* _THE PROBLEM_: Return all of the data exactly, with nothing left out but the pictures.

* _INFORMATION SUPPLIED_:
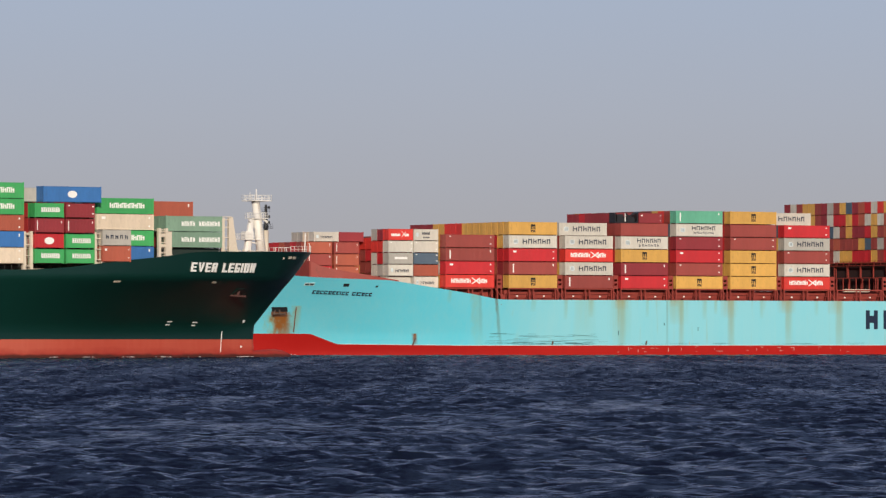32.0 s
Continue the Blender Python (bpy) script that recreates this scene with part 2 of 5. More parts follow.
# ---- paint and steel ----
def hull_paint(name, col, pale, marks_at=(), streaks=0.5, rough=0.42, spec=0.35, streak_tone=(0.28, 0.46, 0.40), scum=0.0):
    """Ship's side: chalky paint, long vertical run-down streaks, rust and other toned marks at given places (x0, x1,
    z0, z1).
    """
    m, n, l, p = nodes_of(name)
    co = n.new("ShaderNodeTexCoord")
    sep = n.new("ShaderNodeSeparateXYZ")
    l.new(co.outputs["Object"], sep.inputs[0])
    blotch = noise_of(n, l, 0.09, 4.0, (1, 1, 0.5))
    run = noise_of(n, l, 1.1, 4.0, (1, 1, 0.05), 0.65)
    fine = noise_of(n, l, 4.0, 5.0)
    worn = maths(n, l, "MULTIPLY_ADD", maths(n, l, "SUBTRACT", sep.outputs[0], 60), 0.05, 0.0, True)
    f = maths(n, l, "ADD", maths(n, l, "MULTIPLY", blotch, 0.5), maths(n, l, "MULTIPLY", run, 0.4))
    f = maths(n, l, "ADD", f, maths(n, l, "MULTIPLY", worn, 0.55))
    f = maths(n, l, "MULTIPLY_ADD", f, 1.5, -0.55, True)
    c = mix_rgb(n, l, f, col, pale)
    s = ramp(n, l, run, [(0.60, (0, 0, 0)), (0.74, (1, 1, 1))])
    s = maths(n, l, "MULTIPLY", s, maths(n, l, "MULTIPLY_ADD", worn, streaks, 0.05))
    c = mix_rgb(n, l, s, c, streak_tone)
    if scum:
        faded = maths(n, l, "MULTIPLY_ADD", sep.outputs[2], -0.9, 1.6)
        faded = maths(n, l, "ADD", faded, maths(n, l, "MULTIPLY_ADD", noise_of(n, l, 0.16, 5.0, (1, 1, 2.5)), 2.4, -1.2))
        faded = maths(n, l, "MULTIPLY", faded, 0.8, 0.0, True)
        c = mix_rgb(n, l, faded, c, (0.36, 0.034, 0.024))
        wet = maths(n, l, "MULTIPLY_ADD", sep.outputs[2], -2.4, 1.5 * scum)
        wet = maths(n, l, "ADD", wet, maths(n, l, "MULTIPLY_ADD", noise_of(n, l, 0.35, 4.0, (1, 1, 1.2)), 2.0, -1.0), 0.0, True)
        c = mix_rgb(n, l, maths(n, l, "MULTIPLY", wet, 0.85), c, (0.035, 0.018, 0.012))
    for x0, x1, z0, z1, power, slant, tone in marks_at:
        cx, hx = (x0 + x1) / 2, (x1 - x0) / 2
        wob = maths(n, l, "MULTIPLY", maths(n, l, "SUBTRACT", run, 0.5), hx * 1.6)
        lean = maths(n, l, "MULTIPLY_ADD", sep.outputs[2], slant, -slant * z1)
        dx = maths(n, l, "ABSOLUTE", maths(n, l, "SUBTRACT", maths(n, l, "ADD", maths(n, l, "ADD", sep.outputs[0], lean), wob), cx))
        inx = maths(n, l, "SMOOTH_MIN", maths(n, l, "MULTIPLY_ADD", dx, -1.1 / hx, 1.3, True), 0.9, 0.4)
        up = maths(n, l, "MULTIPLY_ADD", sep.outputs[2], 1.0 / (z1 - z0), -z0 / (z1 - z0), True)
        top = maths(n, l, "MULTIPLY_ADD", sep.outputs[2], -4.0, 4.0 * z1 + 1, True)
        k = maths(n, l, "MULTIPLY", maths(n, l, "MULTIPLY", inx, top), maths(n, l, "POWER", up, 0.55))
        k = maths(n, l, "MULTIPLY", k, maths(n, l, "MULTIPLY_ADD", run, 1.0, 0.3, True))
        k = maths(n, l, "MULTIPLY", k, power, 0.0, True)
        c = mix_rgb(n, l, k, c, tone)
    l.new(c, p.inputs["Base Color"])
    l.new(maths(n, l, "MULTIPLY_ADD", fine, 0.2, rough - 0.1), p.inputs["Roughness"])
    p.inputs["Specular IOR Level"].default_value = spec
    bp = n.new("ShaderNodeBump")
    bp.inputs["Strength"].default_value, bp.inputs["Distance"].default_value = 0.5, 0.03
    l.new(blotch, bp.inputs["Height"])
    l.new(bp.outputs[0], p.inputs["Normal"])
    return m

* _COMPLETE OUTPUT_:
32.0 s
Continue the Blender Python (bpy) script that recreates this scene with part 2 of 5. More parts follow.
# ---- paint and steel ----
def hull_paint(name, col, pale, marks_at=(), streaks=0.5, rough=0.42, spec=0.35, streak_tone=(0.28, 0.46, 0.40), scum=0.0):
    """Ship's side: chalky paint, long vertical run-down streaks, rust and other toned marks at given places (x0, x1,
    z0, z1).
    """
    m, n, l, p = nodes_of(name)
    co = n.new("ShaderNodeTexCoord")
    sep = n.new("ShaderNodeSeparateXYZ")
    l.new(co.outputs["Object"], sep.inputs[0])
    blotch = noise_of(n, l, 0.09, 4.0, (1, 1, 0.5))
    run = noise_of(n, l, 1.1, 4.0, (1, 1, 0.05), 0.65)
    fine = noise_of(n, l, 4.0, 5.0)
    worn = maths(n, l, "MULTIPLY_ADD", maths(n, l, "SUBTRACT", sep.outputs[0], 60), 0.05, 0.0, True)
    f = maths(n, l, "ADD", maths(n, l, "MULTIPLY", blotch, 0.5), maths(n, l, "MULTIPLY", run, 0.4))
    f = maths(n, l, "ADD", f, maths(n, l, "MULTIPLY", worn, 0.55))
    f = maths(n, l, "MULTIPLY_ADD", f, 1.5, -0.55, True)
    c = mix_rgb(n, l, f, col, pale)
    s = ramp(n, l, run, [(0.60, (0, 0, 0)), (0.74, (1, 1, 1))])
    s = maths(n, l, "MULTIPLY", s, maths(n, l, "MULTIPLY_ADD", worn, streaks, 0.05))
    c = mix_rgb(n, l, s, c, streak_tone)
    if scum:
        faded = maths(n, l, "MULTIPLY_ADD", sep.outputs[2], -0.9, 1.6)
        faded = maths(n, l, "ADD", faded, maths(n, l, "MULTIPLY_ADD", noise_of(n, l, 0.16, 5.0, (1, 1, 2.5)), 2.4, -1.2))
        faded = maths(n, l, "MULTIPLY", faded, 0.8, 0.0, True)
        c = mix_rgb(n, l, faded, c, (0.36, 0.034, 0.024))
        wet = maths(n, l, "MULTIPLY_ADD", sep.outputs[2], -2.4, 1.5 * scum)
        wet = maths(n, l, "ADD", wet, maths(n, l, "MULTIPLY_ADD", noise_of(n, l, 0.35, 4.0, (1, 1, 1.2)), 2.0, -1.0), 0.0, True)
        c = mix_rgb(n, l, maths(n, l, "MULTIPLY", wet, 0.85), c, (0.035, 0.018, 0.012))
    for x0, x1, z0, z1, power, slant, tone in marks_at:
        cx, hx = (x0 + x1) / 2, (x1 - x0) / 2
        wob = maths(n, l, "MULTIPLY", maths(n, l, "SUBTRACT", run, 0.5), hx * 1.6)
        lean = maths(n, l, "MULTIPLY_ADD", sep.outputs[2], slant, -slant * z1)
        dx = maths(n, l, "ABSOLUTE", maths(n, l, "SUBTRACT", maths(n, l, "ADD", maths(n, l, "ADD", sep.outputs[0], lean), wob), cx))
        inx = maths(n, l, "SMOOTH_MIN", maths(n, l, "MULTIPLY_ADD", dx, -1.1 / hx, 1.3, True), 0.9, 0.4)
        up = maths(n, l, "MULTIPLY_ADD", sep.outputs[2], 1.0 / (z1 - z0), -z0 / (z1 - z0), True)
        top = maths(n, l, "MULTIPLY_ADD", sep.outputs[2], -4.0, 4.0 * z1 + 1, True)
        k = maths(n, l, "MULTIPLY", maths(n, l, "MULTIPLY", inx, top), maths(n, l, "POWER", up, 0.55))
        k = maths(n, l, "MULTIPLY", k, maths(n, l, "MULTIPLY_ADD", run, 1.0, 0.3, True))
        k = maths(n, l, "MULTIPLY", k, power, 0.0, True)
        c = mix_rgb(n, l, k, c, tone)
    l.new(c, p.inputs["Base Color"])
    l.new(maths(n, l, "MULTIPLY_ADD", fine, 0.2, rough - 0.1), p.inputs["Roughness"])
    p.inputs["Specular IOR Level"].default_value = spec
    bp = n.new("ShaderNodeBump")
    bp.inputs["Strength"].default_value, bp.inputs["Distance"].default_value = 0.5, 0.03
    l.new(blotch, bp.inputs["Height"])
    l.new(bp.outputs[0], p.inputs["Normal"])
    return m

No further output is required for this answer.